Unit Labor Costs rose by 1.3% year-over-year in Q1 2018, after rising by 1.8% in Q4 2017 and contracting for nearly all the five quarters before that. This measure of labor price pressure should be expanding by at least 3% if not more like 4% to be consistent with past periods where the unemployment rate was so low and the economy actually performing consistent with the rhetoric surrounding it.

There simply cannot be an economywide skills mismatch nor can the opioid epidemic explain the difference between JO and HI, demand and supply for labor. What the data proves, and there is enough time under these conditions to draw some hard conclusions, is that JO like the unemployment rate is an unreliable statistic more likely capturing changes in specific business behavior (placing more online advertisements per actual job opening and completed hire than before) rather than any positive changes in economic conditions.
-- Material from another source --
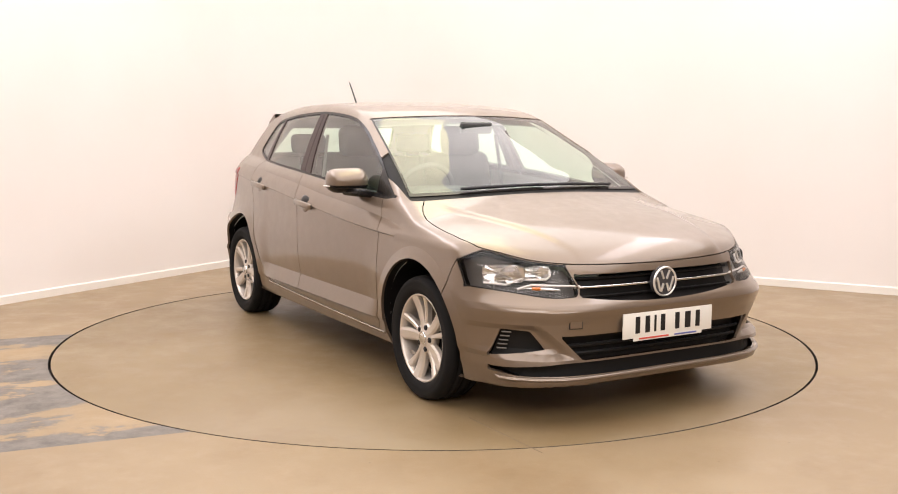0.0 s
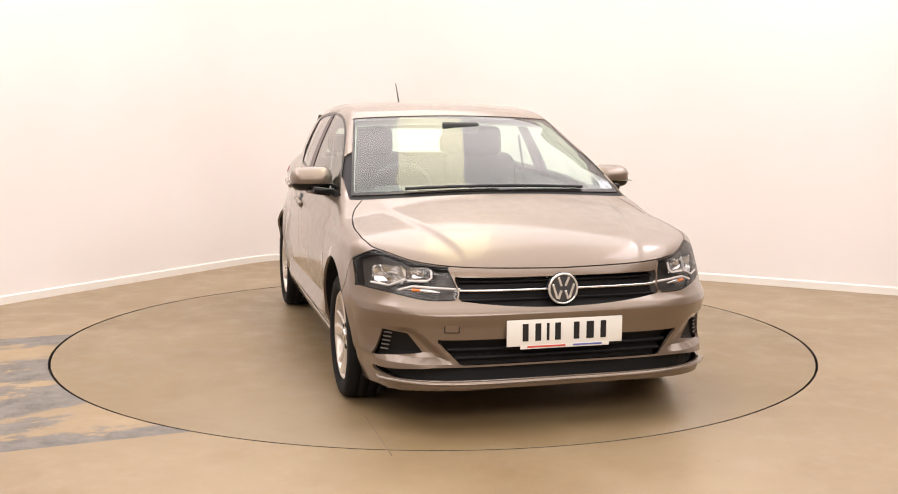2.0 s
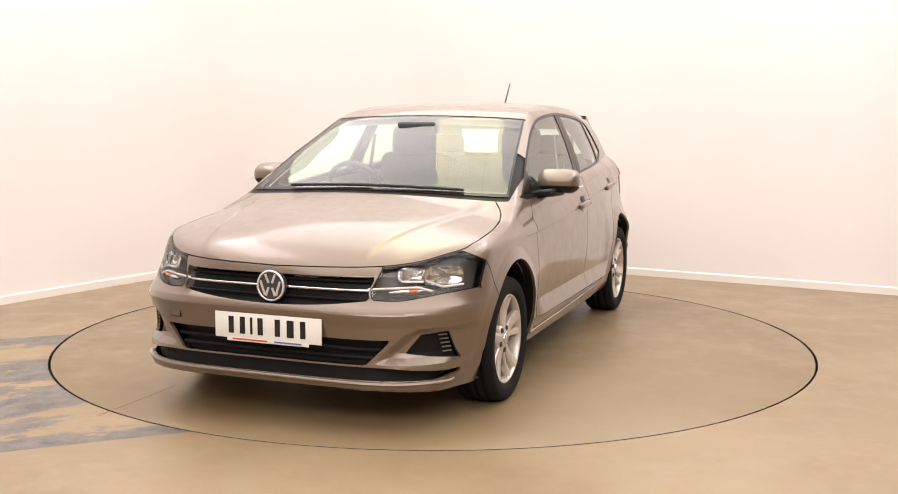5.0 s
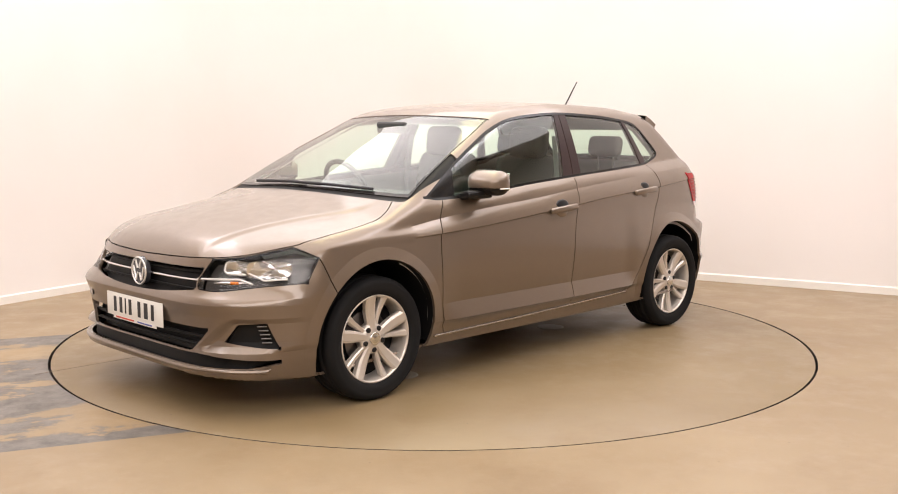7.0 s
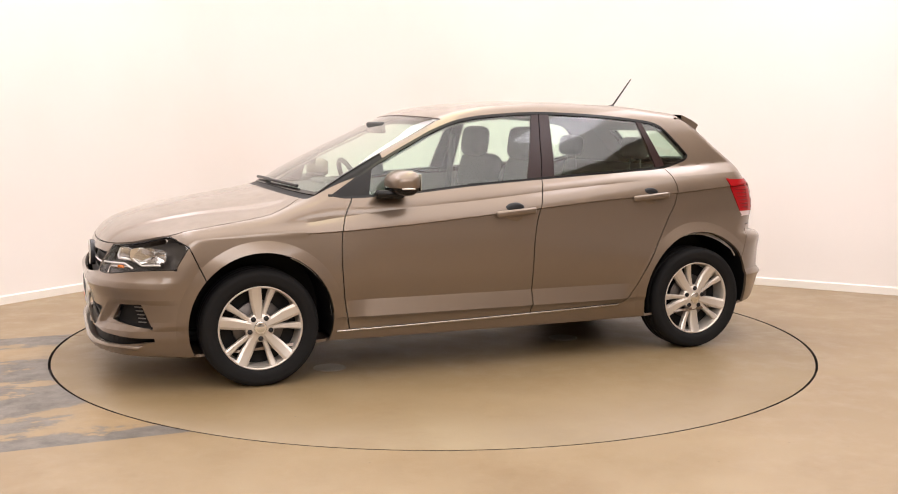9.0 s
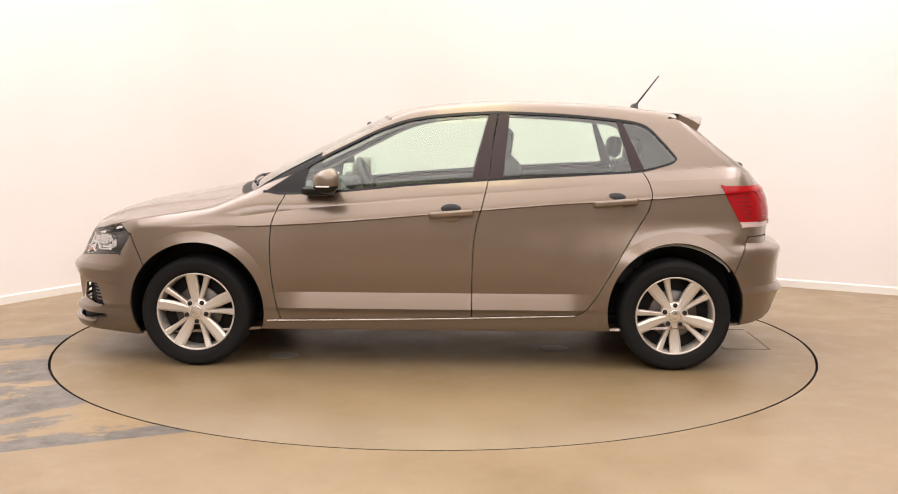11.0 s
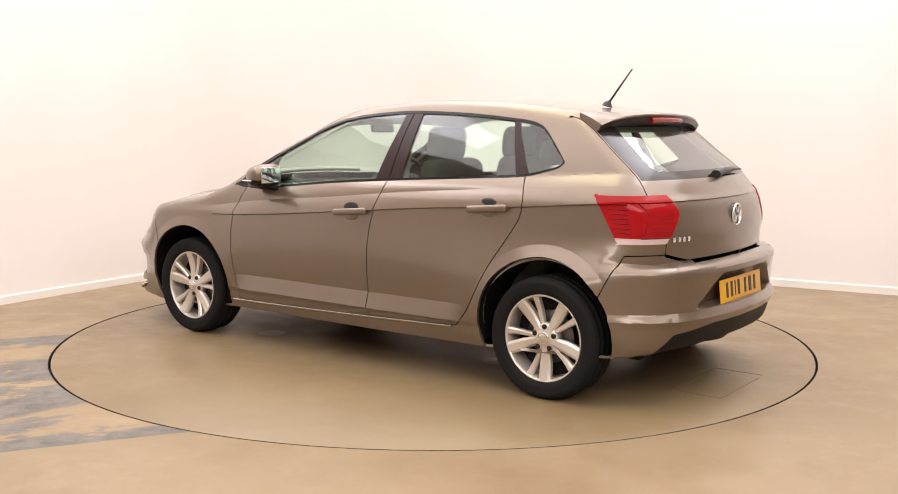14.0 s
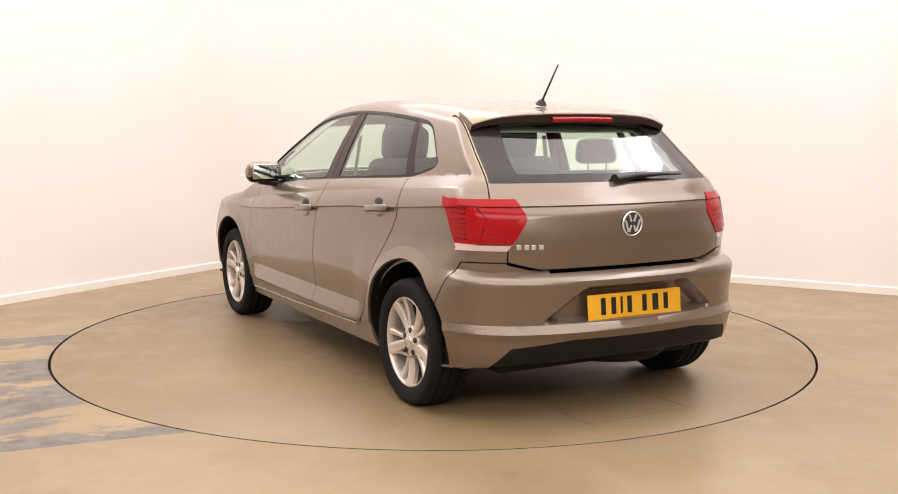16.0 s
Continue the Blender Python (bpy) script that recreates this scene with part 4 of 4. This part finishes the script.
dash = soft_block("dashboard", (0.80, 0, 0.80), (0.44, 1.34, 0.24), 0.07, pose(0, 0, 0, 0, 6, 0), dash_grey, car, "dark grey dashboard")
soft_block("instrument_hood", (0.62, -0.36, 0.92), (0.16, 0.34, 0.07), 0.03, Matrix(), dash_grey, dash)
bm = bmesh.new()
rows = [[bm.verts.new(((0.175 + 0.015 * math.cos(b)) * math.cos(a), (0.175 + 0.015 * math.cos(b)) * math.sin(a), 0.015 * math.sin(b))) for b in [2 * math.pi * k / 10 for k in range(10)]] for a in [2 * math.pi * k / 40 for k in range(40)]]
for k in range(40):
    for i in range(10):
        bm.faces.new((rows[k][i], rows[(k + 1) % 40][i], rows[(k + 1) % 40][(i + 1) % 10], rows[k][(i + 1) % 10]))
rbox(bm, (0, 0, -0.02), (0.12, 0.16, 0.04), 0.02, 2)
rbox(bm, (0, 0, -0.01), (0.03, 0.33, 0.02), 0.006, 2)
rbox(bm, (-0.08, 0, -0.01), (0.16, 0.03, 0.02), 0.006, 2)
bm.transform(pose(0.46, -0.36, 0.905, 0, -66, 0))
smooth(part("steering_wheel", bm, dash_grey, car, "dark three-spoke steering wheel"))
soft_block("rear_view_mirror", (0.42, 0.0, 1.265), (0.03, 0.22, 0.065), 0.012, pose(0, 0, 0, 0, 10, 6), dash_grey, car, "dark rear view mirror")

TURN = [(0.0, -60.4), (0.5, -61.7), (1.0, -64.8), (1.5, -69.2), (2.0, -75.4), (2.5, -81.3), (3.0, -87.7), (3.5, -93.45), (4.0, -99.8), (4.5, -105.6), (5.0, -111.9), (7.5, -141.3), (8.0, -147.4), (8.5, -153.3), (9.0, -159.3), (11.5, -188.3), (12.0, -194.2), (12.5, -199.8), (13.0, -205.9), (13.5, -211.7), (14.0, -217.9), (14.5, -223.6), (15.0, -229.7), (15.5, -235.5), (16.0, -241.6)]


def motions():
    walk(table, [(t, pose(0, HUB_Y, 0, 0, 0, a)) for t, a in TURN])
    walk(car, [(t, pose(0, 0, 0, 0, 0, a) @ pose(-0.031, 0.042, 0)) for t, a in TURN])


motions()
As noted last week, the matter can be settled by simple common sense just not in any way directed toward a LABOR SHORTAGE!!!! Like Washington’s apple growers, US (and global) businesses are constrained by lack of revenue growth (economy) constantly challenging their bottom lines. They have by completely natural response over-managed their cost structure, the only theory of what’s happening that fits all the facts (including, counterintuitively, stock prices).

In terms of small “e” economics, the labor supply curve cannot be inelastic, it is the demand curve which has become so due to the Great “Recession” having been something very different than a recession. This is all evidence, and proof, of the “L” in the labor market.